By choosing to litigate rather than work on the ground with other interest groups for the betterment of grayling these two organizations illustrate the RMEF’s point about lawsuits. But I think the blame lies less with litigious organizations that those who let them get away with it. What’s really ailing our public lands is an absence of visionary and courageous leadership. Perhaps a Congress less dysfunctional than the one currently representing us could address the statutory weak points that have allowed counterproductive environmental lawsuits to blossom into a cottage industry.
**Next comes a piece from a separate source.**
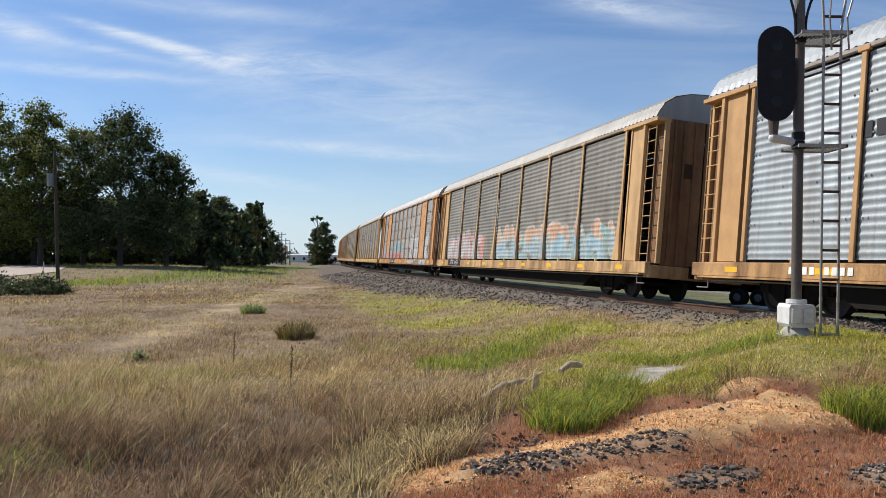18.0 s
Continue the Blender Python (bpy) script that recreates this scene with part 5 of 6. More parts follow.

Congress could also create a separate funding source for wildfire suppression, thus allowing the U.S. Forest Service to use its budget as intended: for the management of our national forests and grasslands. And Congress could give federal land management agencies the funding and policy support they need to craft local and regional collaborative conservation projects, thus circumventing contentious litigation.

Mainstream conservation organizations also need to step up to the plate. Too often they seem short of vision and courage and long on political correctness and subservience to large donors. An alternative may be the formation new, member-driven organizations that are willing to fight the good fight. This is beginning to happen.

The bottom line is that individuals whose way-of-life and/or livelihoods depend upon healthy and productive natural resources cannot be satisfied with the status quo. And they must put aside what may be great differences and work together for positive change. Instead of pointing fingers, we need to roll up our sleeves and make conservation happen.